Since many heterogeneous factors are used, an ANN is chosen as the basic method for constructing a regression model. The dataset is not large enough to use more complex architectures such as convolutional or recurrent neural networks. Therefore, a multilayer perceptron with the following elements is used:

• An input layer;
• A hidden layer of 32 neurons with ReLU activation function;
• A hidden layer of 16 neurons with ReLU activation function;
• A hidden layer of 8 neurons with ReLU activation function;
• An output neuron with a sigmoidal activation function.

The training is performed using the Adam algorithm [29]. The model is implemented using Python 3.6, libraries such as Keras and TensorFlow.

The proposed approach is compared with a single ANN model (excluding clusters), an AR model that does not use meteorological data, an LR that uses meteorological data, RF, and XGBoost.

The use of clustering by meteorological conditions increases the accuracy for LR, ANN, RF, and XGBoost. The error reduction was from 1.02 MW to 0.84 MW (18%) for ANN; from 0.77 MW to 0.58 MW (25%) for LR; from 1.24 MW to 0.44 MW (65%) for RF; and from 0.74 to 0.32 (57%) for XGB. At the same time, if the number of clusters is more than optimal, there may be a reverse effect, since there will be not enough data in each of the clusters to train the model. The highest forecasting accuracy was obtained using XGBoost model when dividing the data into three clusters.

Figure 19 shows the impact of clustering.

The use of meteorological conditions reduces the forecast error; the error difference between the AR model that does not use meteorological parameters and the mathematically closest model (linear regression) using these parameters was 0.22 MW (27%). The significant advantage of LR over ANN models was somewhat unexpected. This output could be explained by two factors:

• The use of features obtained using PCA as additional input features, which made it possible to aggregate meteorological factors in many ways even before the use of regression models.
• The amount of data, which was not large enough for the effective use of neural networks; their more efficient operation probably requires data for 10–20 years.

The MAE on the test part of the dataset is 0.32 MW, the root mean squared error (RMSE) is 0.39 MW, and the MAPE is 2.98%. Compared with the autoregression model without clustering and taking into account meteorological factors (MAE 0.80 MW, RMSE 0.96 MW, MAPE 6.11%), this can, according to preliminary estimates, lead to an average decrease in the generation capacity of DPP by 0.5 MW or 12 MWh per day. It should be emphasized that the result obtained makes it possible to create a reliable and very simple model based on machine learning whilst only making minimal use of complex and poorly controlled machine learning methods.
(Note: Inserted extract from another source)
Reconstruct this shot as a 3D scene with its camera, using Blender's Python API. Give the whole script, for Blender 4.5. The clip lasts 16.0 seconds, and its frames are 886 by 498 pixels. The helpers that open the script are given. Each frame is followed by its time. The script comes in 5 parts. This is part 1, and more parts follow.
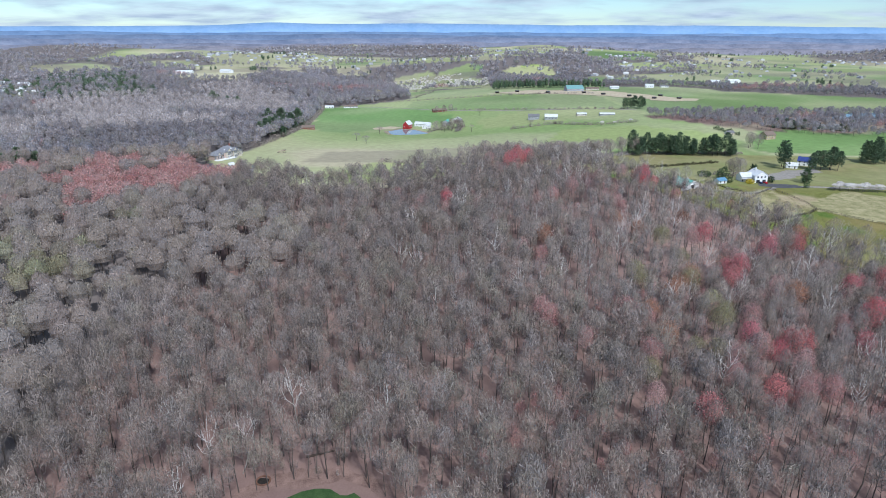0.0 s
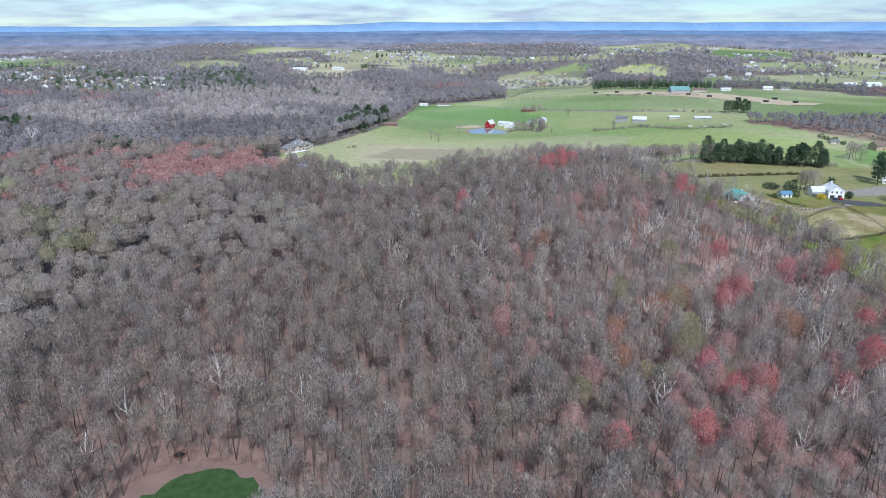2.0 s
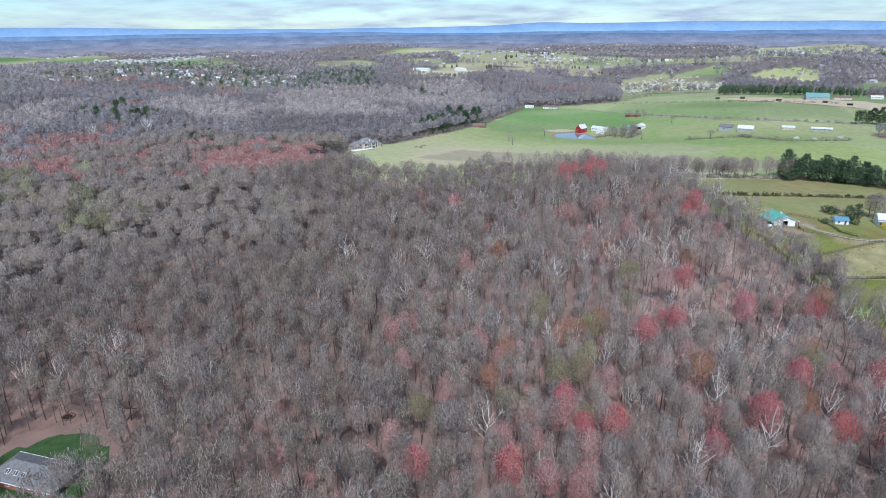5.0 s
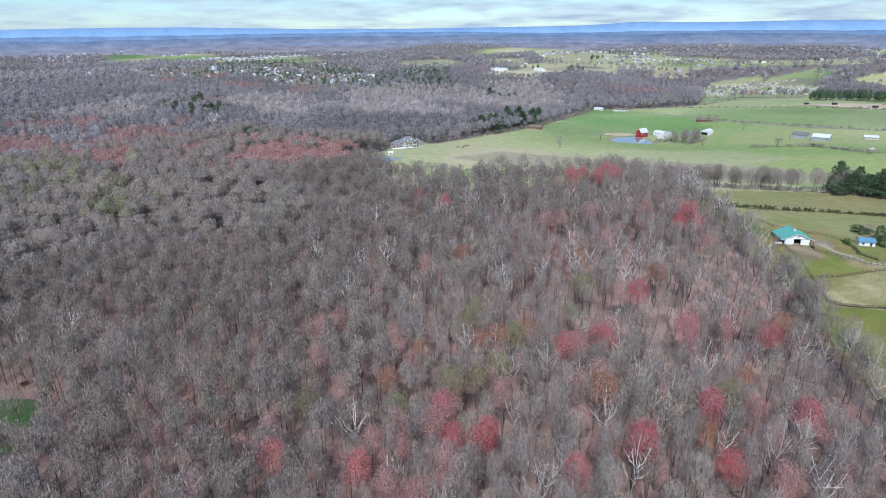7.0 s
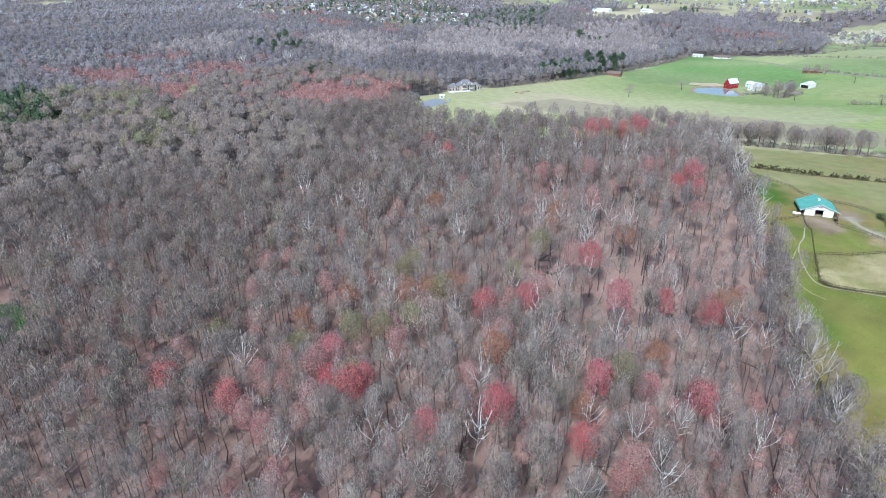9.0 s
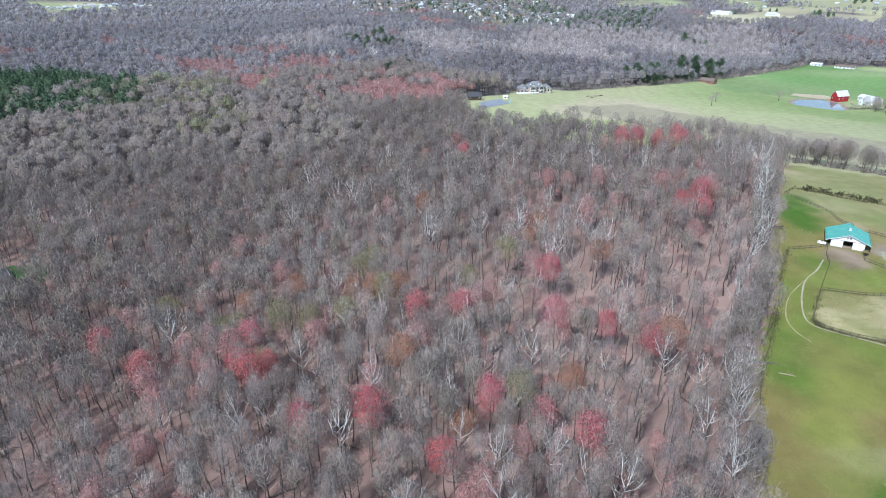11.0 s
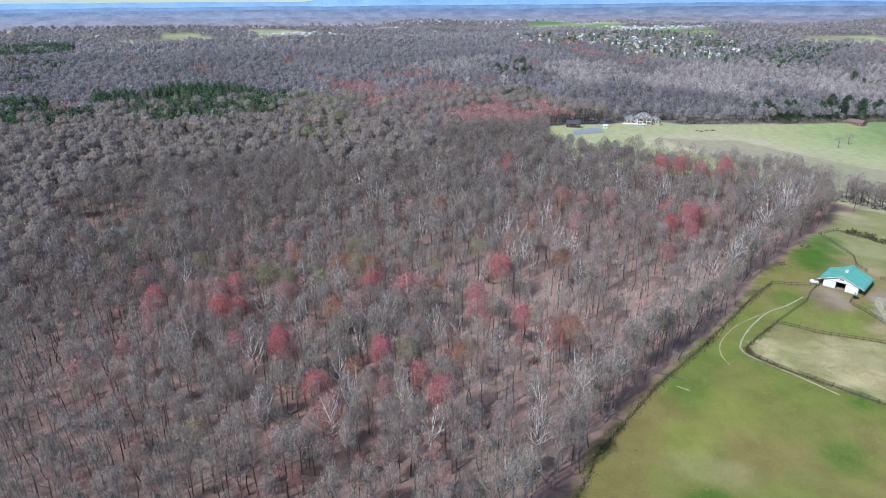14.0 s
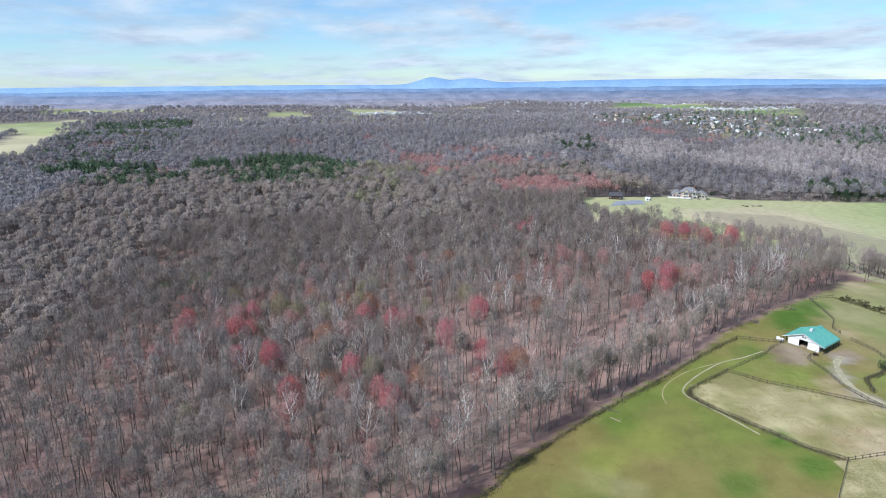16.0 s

Figure 20 shows a comparison between the true and the forecast load plot for one fragment of the test set.

5. Conclusions

A method for calculating the electrical loads of apartment buildings has been developed using the developed generalized coefficient ${\mathrm{A}}_{\mathrm{i}}$. Based on average monthly electricity consumption data, it allows us to determine the compliance of the actual power with the specific power without long-term measurements. To determine the actual electrical power of apartment building loads during peak load hours with single sources, a maximum load coefficient has been proposed for the first time based on the justification for cities in the Republic of Tajikistan with different territorial and meteorological factors. Using the improved method for calculating the actual electrical power, it has been shown that in apartment buildings and individual housing construction in the city of Chelyabinsk and cities in the Republic of Tajikistan, the actual power is lower than the specific power, while during peak load hours in apartment buildings in cities in the Republic of Tajikistan, the actual power is higher than the specific electrical loads. Based on the developed method for forecasting apartment building electricity consumption under uncertain conditions, temporary electricity consumption standards will be proposed for cities in the Republic of Tajikistan in the future.